Avec quelques pauses… Du morceau rauque et rentre-dedans on peut passer à la ballade veloutée de son mais trouée de notes manquantes - absences créatrices d’espaces, suspensions et surprises. De mini-fractures dans la mécanique rythmique qui ne provoquent pas l’effondrement des morceaux mais les relancent, les réorientent hors du connu, du labellisé où il arrive que par paresse on les range.

Dans ce beau collectif, on peut passer de l’un à l’autre, apprécier les talents et apports de chacun, sans pour autant que l’ensemble se disperse : le banjo de Chadbourne, infernale machine à ressort dont les notes se déforment au rythme de la musique et l’amplifient en retour ; Paul Lovens, batteur d’une élégance rare alternant frappe sèche et pauses classiques, outre les moments de sauvagerie - soit un swing impeccable comme sa mise, mais avec ses soubresauts, ses coups de folies ; des souffleurs barrissant – Nils Wogram au trombone, Rudi Mahall à la clarinette – aussi à l’aise dans le solennel que le débraillé, rappelant à plusieurs reprises les arrangements de Carla Bley, qui sait si bien conjuguer les supposés contraires du free et de la composition classique.

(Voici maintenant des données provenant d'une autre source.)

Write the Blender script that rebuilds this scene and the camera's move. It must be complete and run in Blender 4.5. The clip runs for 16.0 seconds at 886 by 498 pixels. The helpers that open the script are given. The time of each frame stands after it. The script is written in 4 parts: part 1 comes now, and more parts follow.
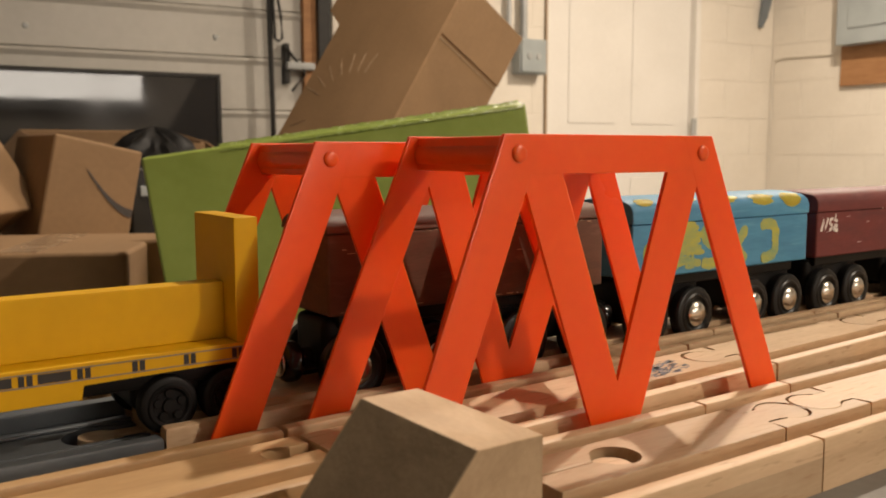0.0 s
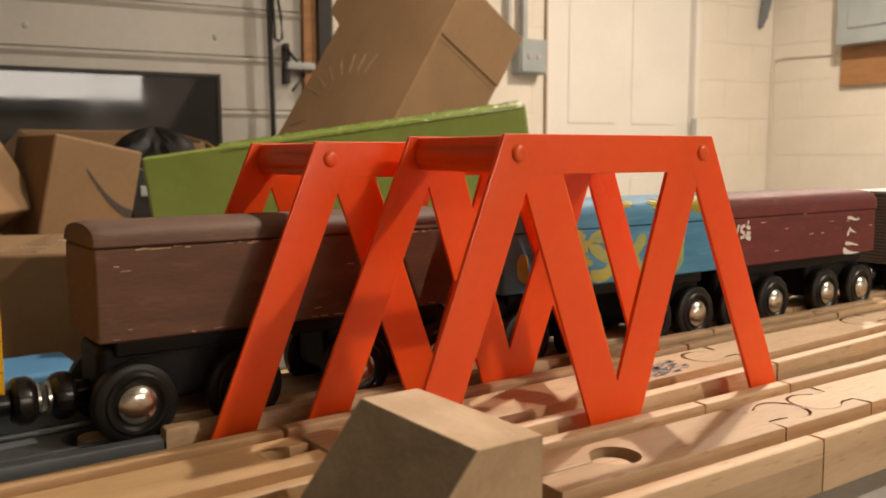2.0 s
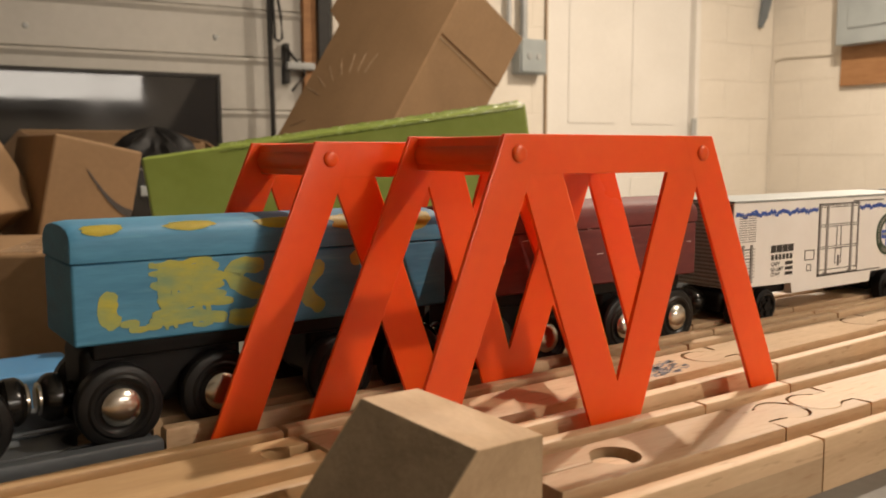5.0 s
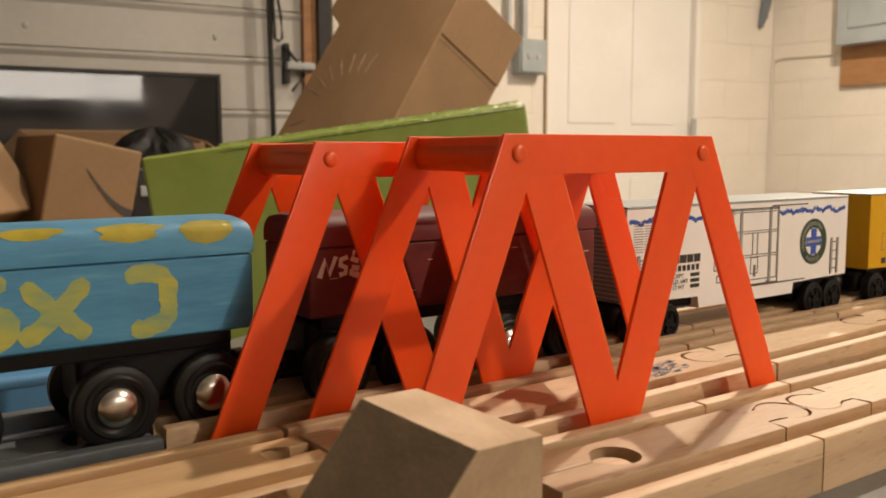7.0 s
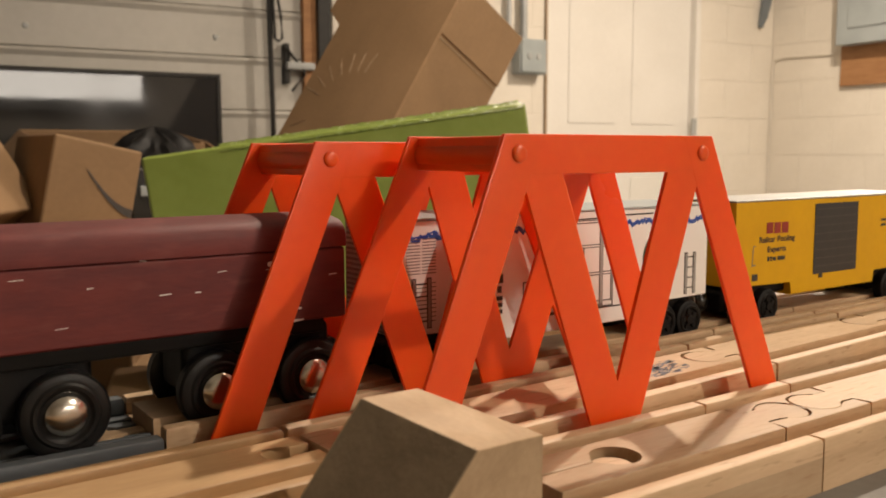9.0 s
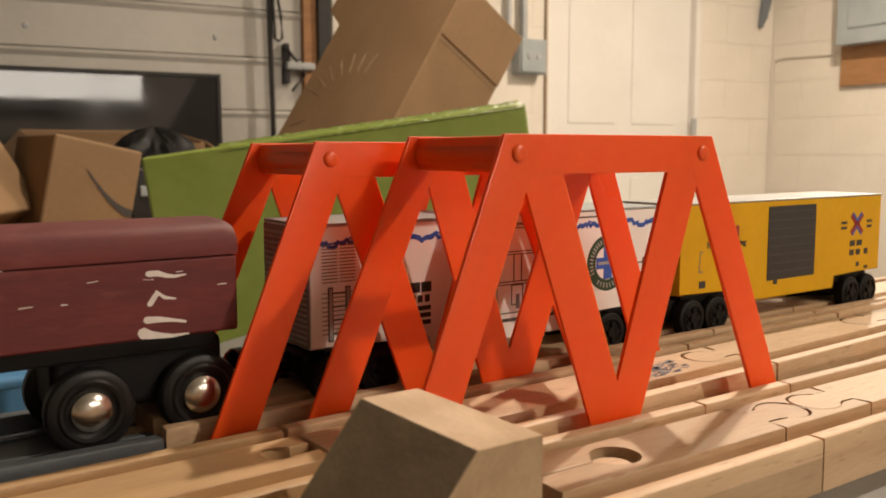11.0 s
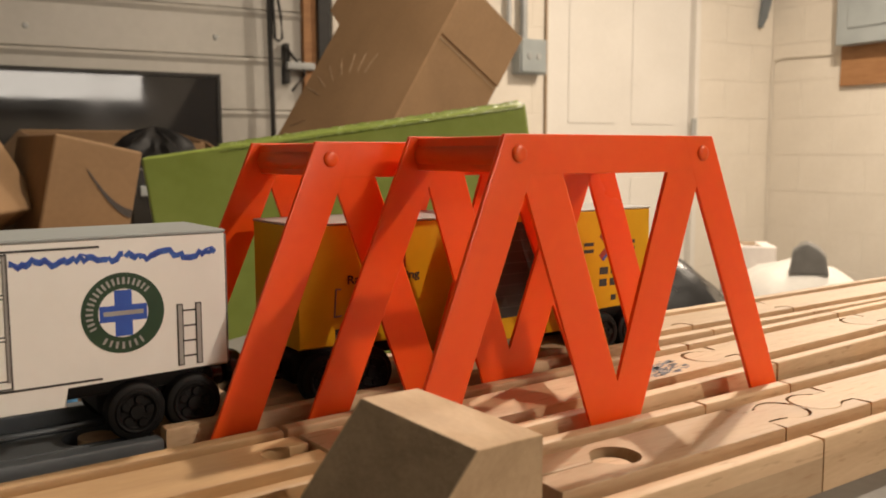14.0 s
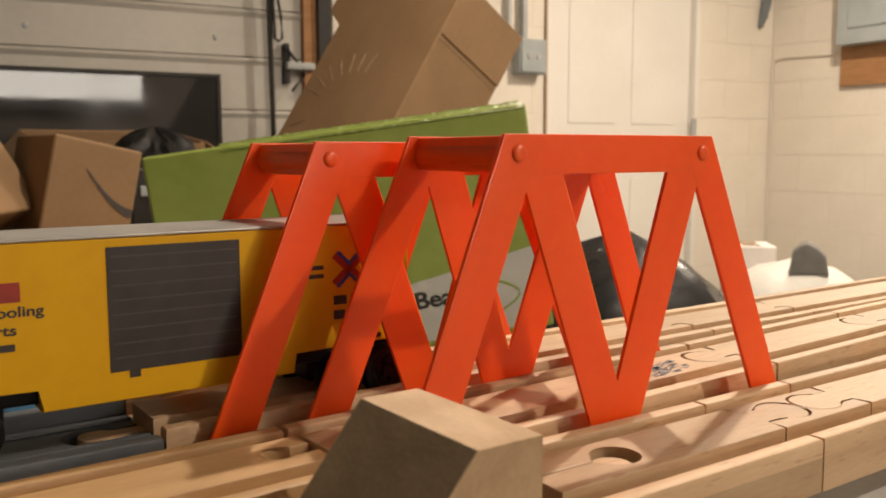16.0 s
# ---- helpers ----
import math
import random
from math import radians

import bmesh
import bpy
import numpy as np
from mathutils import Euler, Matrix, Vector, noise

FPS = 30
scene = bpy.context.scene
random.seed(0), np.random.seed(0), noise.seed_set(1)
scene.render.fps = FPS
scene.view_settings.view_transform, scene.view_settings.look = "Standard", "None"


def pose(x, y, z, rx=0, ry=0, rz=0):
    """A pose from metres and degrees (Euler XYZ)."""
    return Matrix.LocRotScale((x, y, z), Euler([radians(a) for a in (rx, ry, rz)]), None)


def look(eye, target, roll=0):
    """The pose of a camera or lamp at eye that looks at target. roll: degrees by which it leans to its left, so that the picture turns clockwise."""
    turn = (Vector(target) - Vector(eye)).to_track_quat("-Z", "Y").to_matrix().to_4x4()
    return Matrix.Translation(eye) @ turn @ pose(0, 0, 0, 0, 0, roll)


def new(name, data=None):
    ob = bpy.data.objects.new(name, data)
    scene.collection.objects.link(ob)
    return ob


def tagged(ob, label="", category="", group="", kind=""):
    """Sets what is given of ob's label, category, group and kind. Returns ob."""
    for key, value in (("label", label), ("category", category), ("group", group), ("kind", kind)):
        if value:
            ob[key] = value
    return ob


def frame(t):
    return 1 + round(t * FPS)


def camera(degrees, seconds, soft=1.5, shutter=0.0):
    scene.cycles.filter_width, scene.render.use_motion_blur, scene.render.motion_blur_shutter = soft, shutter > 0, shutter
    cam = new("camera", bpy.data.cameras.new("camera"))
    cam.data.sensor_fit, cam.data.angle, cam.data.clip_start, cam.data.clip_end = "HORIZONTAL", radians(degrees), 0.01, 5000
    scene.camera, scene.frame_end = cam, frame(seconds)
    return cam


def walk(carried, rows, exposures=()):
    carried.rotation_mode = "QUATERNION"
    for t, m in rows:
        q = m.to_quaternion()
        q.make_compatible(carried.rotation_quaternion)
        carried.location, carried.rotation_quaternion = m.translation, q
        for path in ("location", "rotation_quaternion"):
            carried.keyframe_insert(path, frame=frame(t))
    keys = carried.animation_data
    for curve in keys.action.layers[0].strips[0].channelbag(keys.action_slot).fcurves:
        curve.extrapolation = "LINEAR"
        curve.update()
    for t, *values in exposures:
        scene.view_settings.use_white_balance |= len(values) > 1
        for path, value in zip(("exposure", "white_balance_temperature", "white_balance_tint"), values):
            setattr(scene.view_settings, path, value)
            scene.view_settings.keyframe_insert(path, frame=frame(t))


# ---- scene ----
# ---------------------------------------------------------------- camera
cam = camera(53.28, 16.0, soft=1.8)
HEAD = radians(55.01)
EYE = Vector((0.0, 0.0, 0.0821))
TILT = radians(6.239)
AIM = EYE + Vector((math.cos(HEAD) * math.cos(TILT), math.sin(HEAD) * math.cos(TILT), -math.sin(TILT)))
walk(cam, [(0.0, look(EYE, AIM, -0.154)), (16.0, look(EYE, AIM, -0.154))])
cam.data.dof.use_dof = True
cam.data.dof.focus_distance = 0.275
cam.data.dof.aperture_fstop = 36.0
scene.view_settings.exposure = 0.0

# ---------------------------------------------------------------- light
world = bpy.data.worlds.new("room_air")
scene.world = world
world.use_nodes = True
world.node_tree.nodes["Background"].inputs[0].default_value = (1.0, 0.85, 0.68, 1)
world.node_tree.nodes["Background"].inputs[1].default_value = 0.026


def lamp(name, at, target, power, size, colour):
    data = bpy.data.lights.new(name, "AREA")
    data.shape, data.size, data.energy, data.color = "DISK", size, power, colour
    ob = new(name, data)
    ob.matrix_world = look(at, target)
    return ob


WARM = (1.0, 0.84, 0.665)
lamp("ceiling_lamp_middle", (1.15, 0.95, 1.62), (1.15, 0.95, 0), 40, 0.06, WARM)
lamp("ceiling_lamp_near", (1.45, -1.35, 1.62), (1.3, -1.1, 0), 39, 0.09, WARM)
# Added fill with no known fixture, to brighten the back and right walls.
lamp("added_fill_back", (3.1, 1.62, 1.62), (3.1, 1.62, 0), 66, 0.10, WARM)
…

Belle soirée de musique râpeuse, foutraque, où la tradition pour une fois n’a pas été passée à l’encaustique mais au papier de verre : l’occasion de voir, sous le vernis, les couleurs d’origine, la sève qui peut encore s’y trouver.


  • Eugene Chadbourne (g, bjo, voc) ; Steven De Bruyn (hca)
  • Aki Takase Old & New Blues Project : Aki Takase (p) ; Eugene Chadbourne (g, bjo, voc) ; Nils Wogram (tb) ; Rudi Mahall (cl, b) ; Paul Lovens (dm).